Using mapped reads of Ocin2 to the reference genome (ID), we estimated 1n and 2n coverage to be 53.43x and 101.12x respectively. According to the two tissue model this would imply that Ocin2 - a species with completely regular meiosis, has ~10% of the body form of cells with the same number of sex chromosomes and

asn_tab <- read.table('tables/chr_assignments_Ocin1.tsv', header = T)
ind = 'Ocin2'
ind_tab <- asn_tab[asn_tab[, 'male_coverage'] < filt_quantile & asn_tab[, 'len'] > 20000, c('scf', 'len', 'male_coverage')]

cov_2n <- 101.1228
cov_1n <- 53.4376

png('figures/Ocin2_male_coverage_vs_scf_length.png')
  plot(ind_tab$male_coverage, log10(ind_tab$len), pch = 20, xlab = 'Coverage', ylab = 'log10 Scaffold length', main = 'mapping coverage vs scaffold length in O. cincta male')
  lines(c(53.3, 53.3), c(min(log10(ind_tab$len)), 6), lwd = 2, col = 'red')
  lines(c(101.15, 101.15), c(min(log10(ind_tab$len)), 6), lwd = 2, lty = 2, col = 'red')
  legend('topright', bty = 'n', c('1n coverage est', '2n coverage est'), lty = c(1, 2), lwd = 2, col = 'red')
dev.off()

Looking at this plot, it is very clear that at leas some of the long scaffolds are in part missabled or with large scale structural variations. Scaffolds that have a few hundred thousand bases are expected to have the mean mapping coverage very close to the expected value, however, we do see substantial number of data points that are in between of the two distributions and therefore are likely representing a chimera of long stretches of sequences that are in one or two genomic copies in the male genome. These streches might be either large scale deletions or misassembled pieces of the X chromosome.

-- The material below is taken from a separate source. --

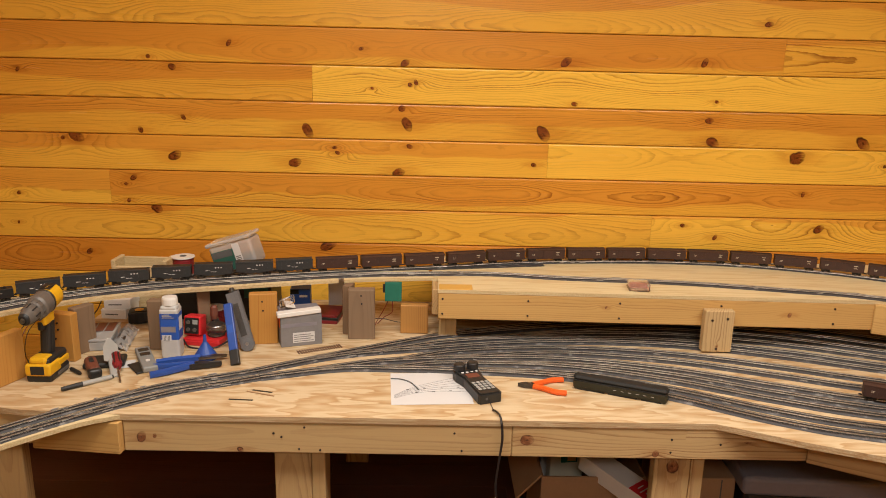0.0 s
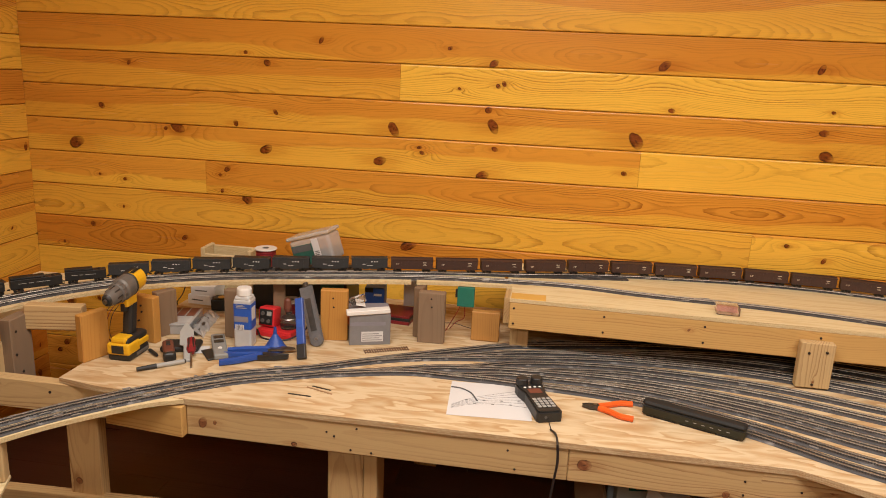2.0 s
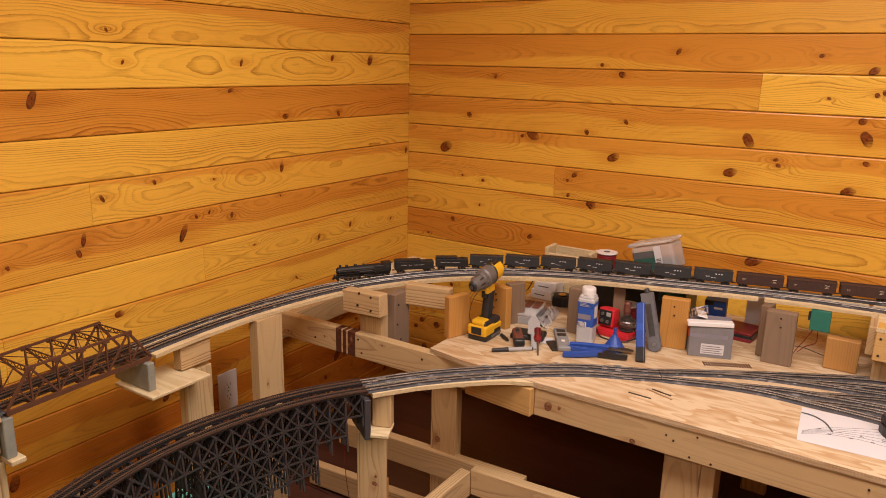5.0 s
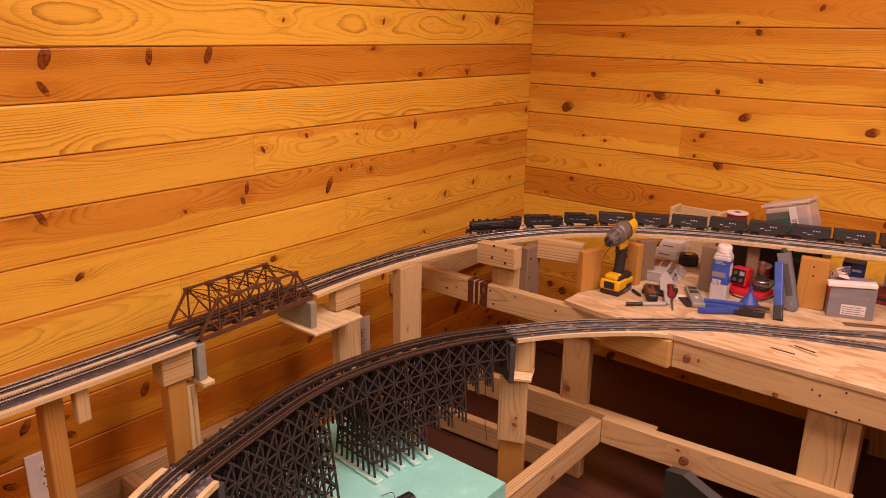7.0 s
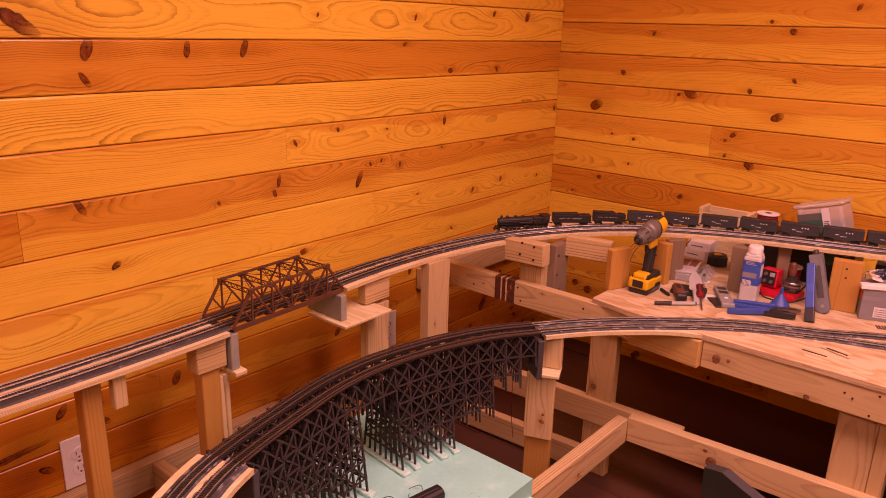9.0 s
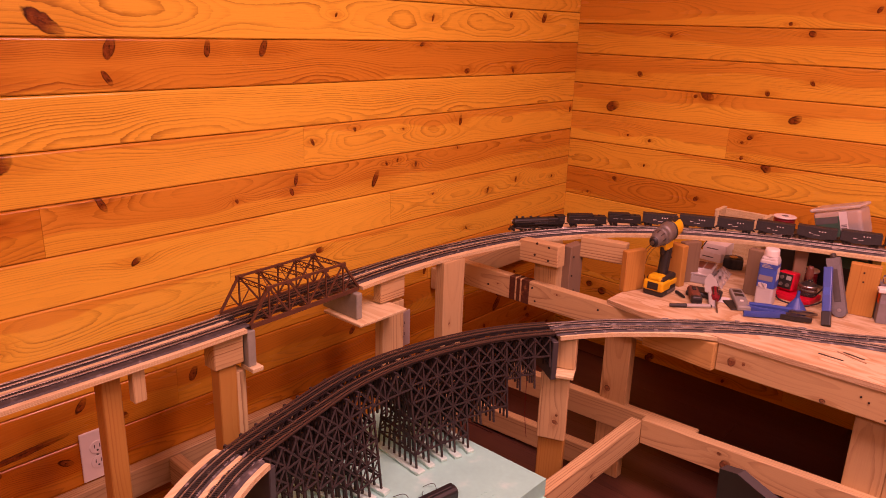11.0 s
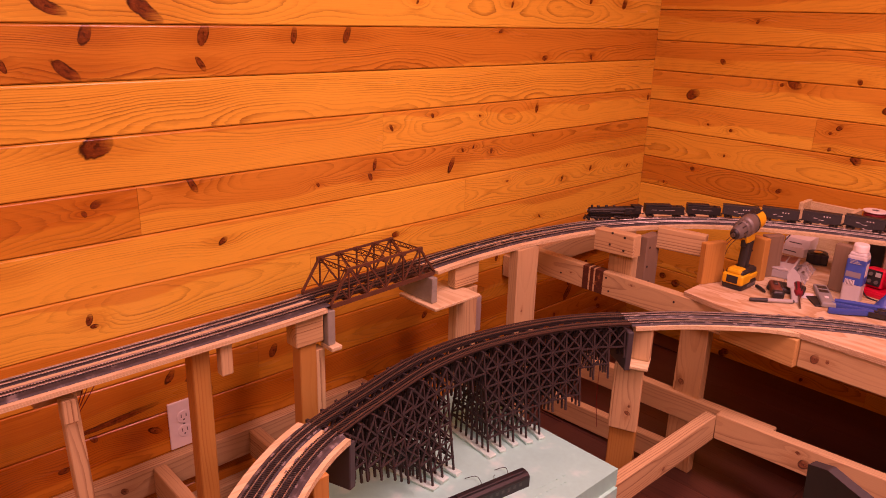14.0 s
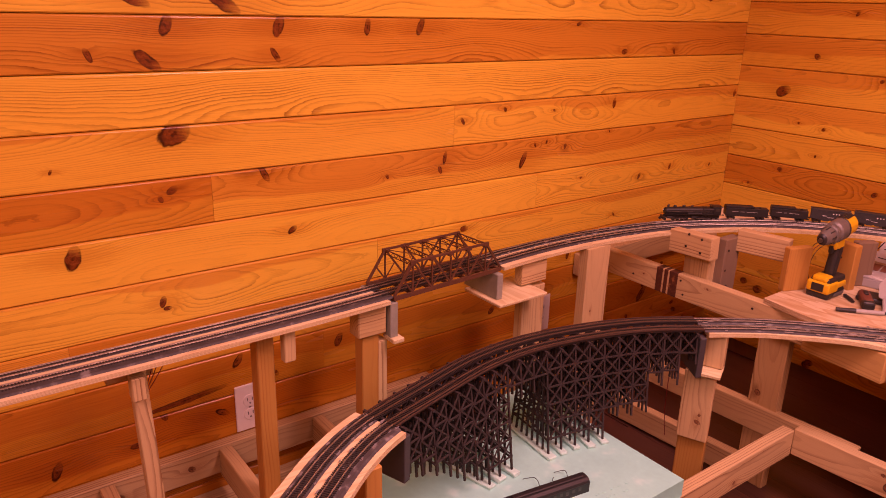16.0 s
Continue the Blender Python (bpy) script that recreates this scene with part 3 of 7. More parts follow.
WEST_KNOTS_LOW = [
    (-2.52, 1.02, 0.013), (-2.55, 1.00, 0.008), (-2.267, 1.036, 0.024, -62, 2.4), (-2.19, 0.86, 0.014), (-2.77, 0.88, 0.026), (-2.57, 0.72, 0.014), (-2.56, 0.70, 0.010), (-1.642, 1.017, 0.018, 80, 2.2), (-1.66, 0.98, 0.012), (-1.293, 0.973, 0.027, 64, 2.7), (-1.18, 1.03, 0.008), (-1.92, 0.35, 0.022), (-0.63, 0.84, 0.013),
    (-0.43, 0.86, 0.012), (-2.88, 0.31, 0.024), (-2.68, 0.315, 0.014), (-2.60, 0.38, 0.012), (-1.95, 0.62, 0.016), (-1.45, 0.55, 0.018), (-0.9, 0.42, 0.020), (-0.75, 0.62, 0.016), (-1.55, 0.76, 0.014), (-2.38, 0.49, 0.02), (-0.35, 0.57, 0.016), (-2.53, 0.412, 0.10, 5, 13.0), (-2.30, 0.47, 0.03, 12, 4.0), (-0.52, 0.292, 0.036, 52, 2.6),
]
WEST_KNOTS_CORNER = [
    (-1.465, 1.53, 0.008, 60, 1.6), (-1.006, 1.535, 0.012, 70, 2.0), (-0.51, 1.423, 0.011, 75, 2.2), (-1.572, 1.132, 0.012), (-1.389, 1.159, 0.008), (-1.152, 1.141, 0.006), (-1.237, 1.024, 0.009), (-1.082, 1.005, 0.009),
    (-0.842, 1.043, 0.006), (-1.864, 0.98, 0.007), (-0.981, 0.873, 0.006), (-0.138, 0.838, 0.008),
]
NORTH_SEAMS = {2: (3.262,), 3: (1.53,), 5: (2.412,), 6: (0.76,), 7: (2.828,), 1: (4.3,), 4: (4.1,), 8: (4.5,)}
WEST_SEAMS = {6: (-1.607, -3.6), 7: (-2.416, -4.4), 8: (-1.215, -3.9), 10: (-2.81, -1.0), 5: (-3.3,), 9: (-3.7, -1.9), 11: (-2.1, -4.0)}
NORTH_TONE = {-1: (0.4,), 0: (0.15,), 1: (0.25,), 2: (0.42, 0.3), 3: (0.35, 0.0), 4: (0.4,), 5: (0.25, 0.05), 6: (0.0, 0.35), 7: (0.2, 0.05), 8: (0.55,), 9: (0.05,)}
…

Every assembly error or structural variation will cause that the mean scaffold mapping covrerage will be somewhere between true 1n and 2n coverage. Hence, the two peaks will always be closer to each other than they would exected to be in perfect data which implies that these errors will bias and inflate the estimate.